Il fallait que j’aille très vite. Il me restait 8 ou 9 mois avant que ma société ne soit mise en liquidation. On a donc écrit l’histoire avec Pierre Uytterhoeven (ndlr : scénariste) en 2 mois, et la musique avec Francis Lay. Le tournage a eu lieu pendant l’hiver 65. J’ai fini le film en 1966 pendant le rallye de Monte Carle auquel on a vraiment participé. Je n’avais pas les moyens de me l’offrir, en revanche j’avais les moyens d’engager une voiture. Alors on était 3. Jean-Louis Trintignant, Henri Chemin et moi qui filmait. Et j’avais une autre équipe qui filmait les temps de passage. 

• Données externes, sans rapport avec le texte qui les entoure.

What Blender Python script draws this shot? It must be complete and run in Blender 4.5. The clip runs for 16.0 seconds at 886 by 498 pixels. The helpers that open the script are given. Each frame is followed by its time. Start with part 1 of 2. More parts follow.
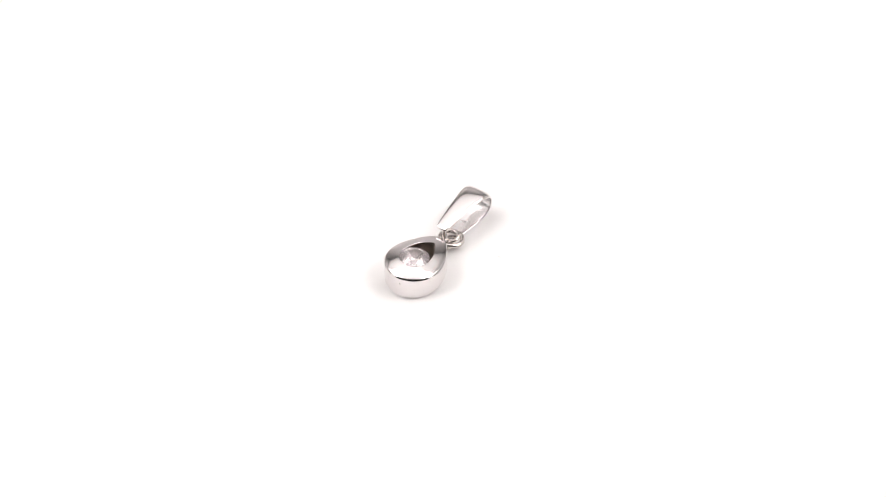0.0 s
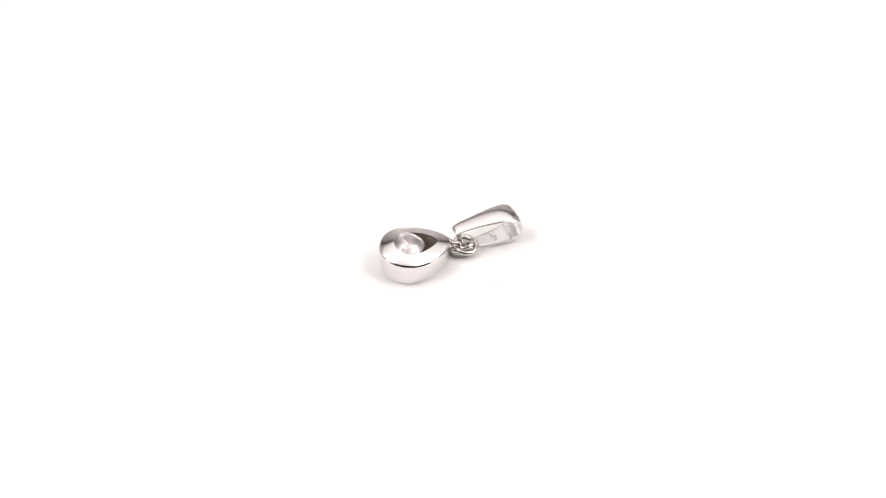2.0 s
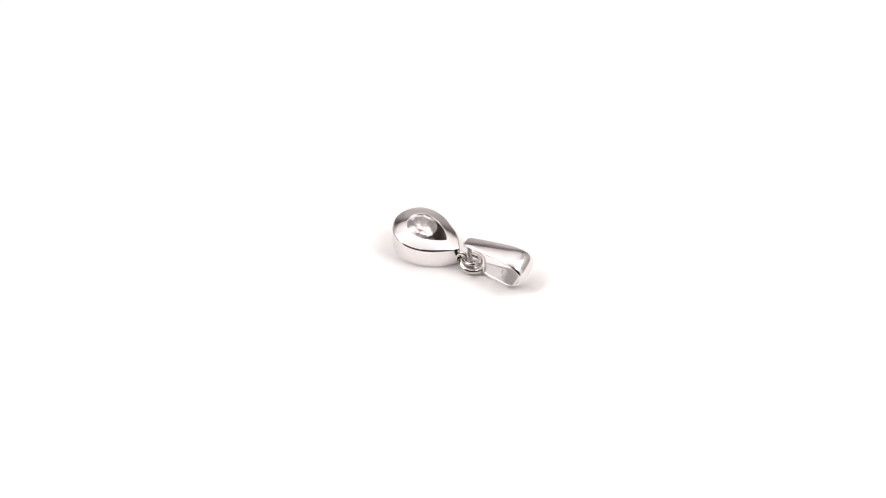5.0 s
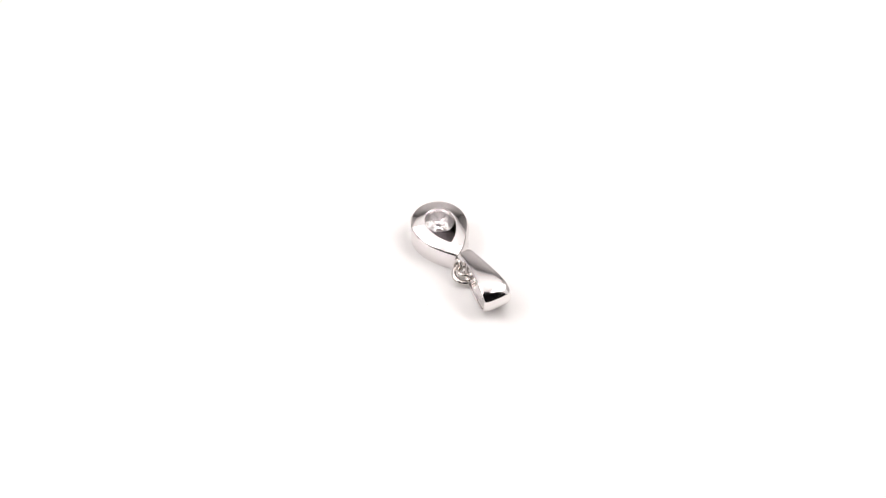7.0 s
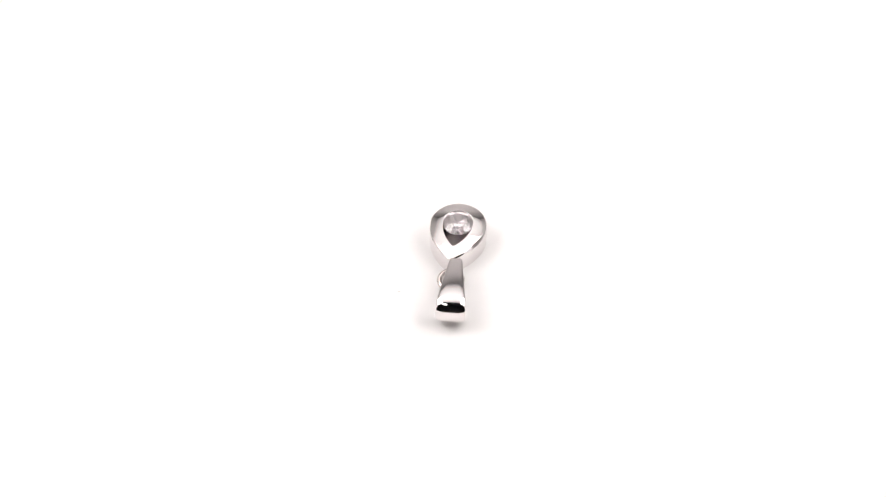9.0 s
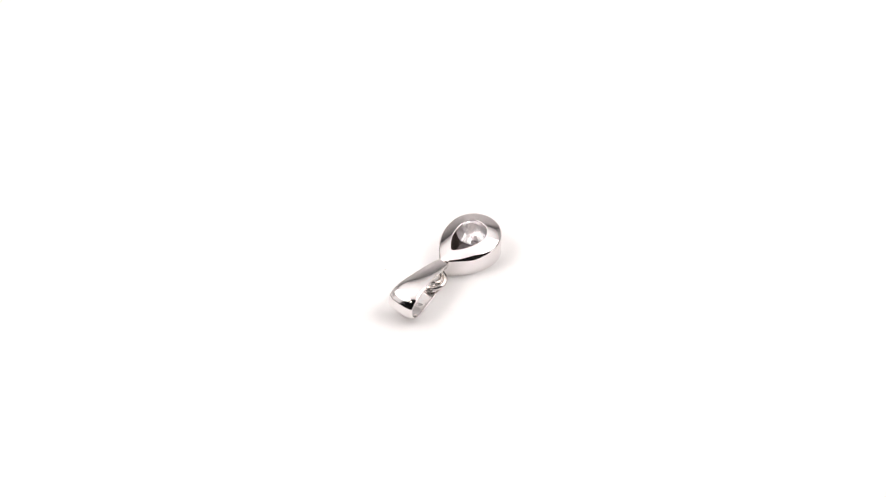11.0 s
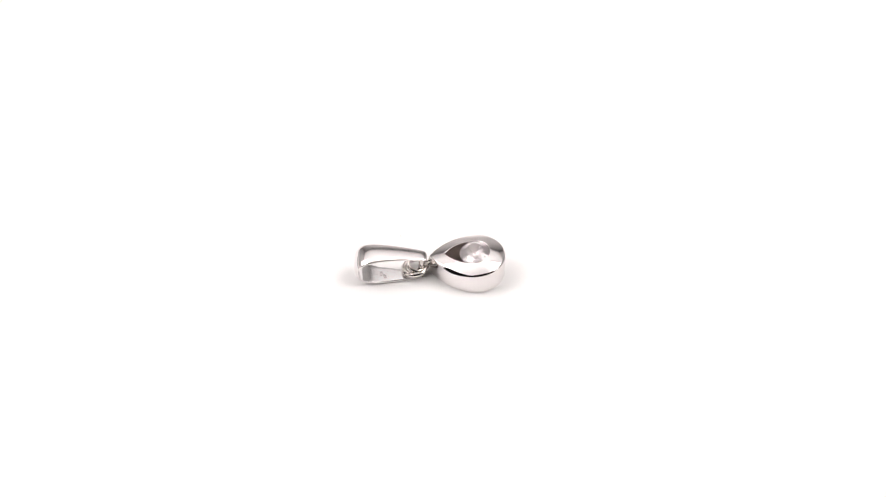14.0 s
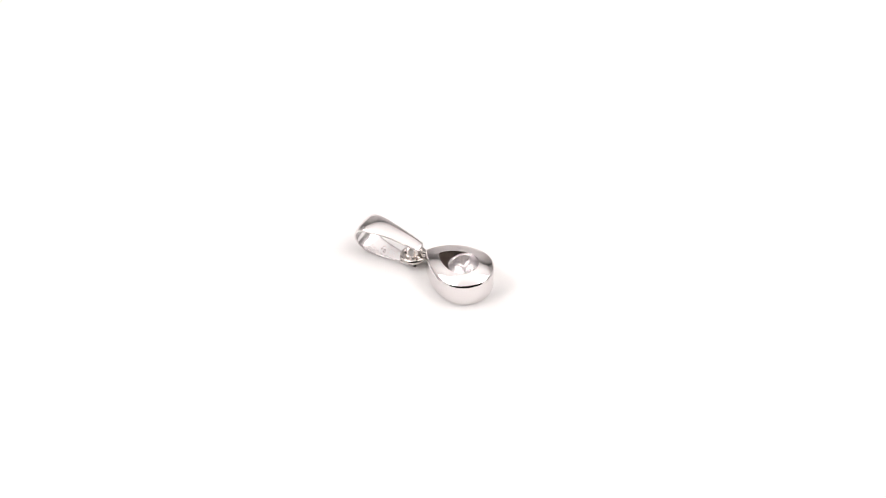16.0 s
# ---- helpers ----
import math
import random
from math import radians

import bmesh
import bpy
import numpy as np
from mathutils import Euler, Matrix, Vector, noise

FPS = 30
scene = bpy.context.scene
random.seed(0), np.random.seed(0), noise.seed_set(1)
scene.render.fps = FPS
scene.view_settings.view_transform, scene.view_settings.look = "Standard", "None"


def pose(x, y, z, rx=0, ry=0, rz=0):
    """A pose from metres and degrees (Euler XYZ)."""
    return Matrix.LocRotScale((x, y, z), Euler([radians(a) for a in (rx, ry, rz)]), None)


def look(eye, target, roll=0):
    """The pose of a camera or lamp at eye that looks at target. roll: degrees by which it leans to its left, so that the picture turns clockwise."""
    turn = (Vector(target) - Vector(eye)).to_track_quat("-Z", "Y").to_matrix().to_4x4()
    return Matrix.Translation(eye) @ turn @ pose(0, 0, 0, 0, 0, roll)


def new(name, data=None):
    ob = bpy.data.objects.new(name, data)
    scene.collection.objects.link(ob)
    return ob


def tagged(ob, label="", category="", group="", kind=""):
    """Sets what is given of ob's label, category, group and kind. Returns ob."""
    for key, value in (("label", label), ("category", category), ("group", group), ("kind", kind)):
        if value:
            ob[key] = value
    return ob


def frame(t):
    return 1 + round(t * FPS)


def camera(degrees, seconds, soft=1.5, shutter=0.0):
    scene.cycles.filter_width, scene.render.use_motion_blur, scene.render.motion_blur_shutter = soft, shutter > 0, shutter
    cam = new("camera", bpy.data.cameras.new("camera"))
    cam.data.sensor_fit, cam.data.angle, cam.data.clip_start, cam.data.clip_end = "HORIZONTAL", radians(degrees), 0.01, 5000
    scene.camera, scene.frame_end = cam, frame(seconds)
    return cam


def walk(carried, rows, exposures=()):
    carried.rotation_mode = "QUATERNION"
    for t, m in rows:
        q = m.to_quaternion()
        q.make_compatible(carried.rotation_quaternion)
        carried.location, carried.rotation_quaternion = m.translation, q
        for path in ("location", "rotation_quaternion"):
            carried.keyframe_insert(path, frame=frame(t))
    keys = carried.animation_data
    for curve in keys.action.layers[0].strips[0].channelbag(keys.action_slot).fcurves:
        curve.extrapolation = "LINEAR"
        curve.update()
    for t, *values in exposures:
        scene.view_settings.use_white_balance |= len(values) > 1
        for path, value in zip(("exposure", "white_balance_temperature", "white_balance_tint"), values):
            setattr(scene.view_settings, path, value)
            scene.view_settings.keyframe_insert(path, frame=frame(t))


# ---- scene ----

Le film a été monté très vite. Dès qu’il a été terminé, je l’ai montré à la commission de sélection du festival de Cannes et à l’unanimité, il a été retenu pour représenter la France. Je me suis dit : « ça y est, j’ai peut-être fait un vrai film ». Et, à partir de là, les miracles... On ne pouvait pas imaginer que ce film allait recevoir 2 Oscars, la Palme d’or, 45 récompenses... et avoir une place à Deauville. J’avais 26 ou 27 ans à l’époque. Pour un petit metteur en scène, c’était déjà très bien d’être sélectionné à Cannes. 



Le soir même de la sélection, grâce à un copain, j’ai montré le film aux Artistes associés. Mon copain, qui s’appelait Bob Hamon, avait vu le film tout seul, c’est d’ailleurs la première personne au monde à l’avoir vu. Il était sorti en larmes et m’avait dit : « Ecoute, il faut absolument que je montre ce film au patron des artistes associés ». A minuit on lui a fait une projection et, à 2 heures du matin, le patron des Artistes associés m’offrait le monde ».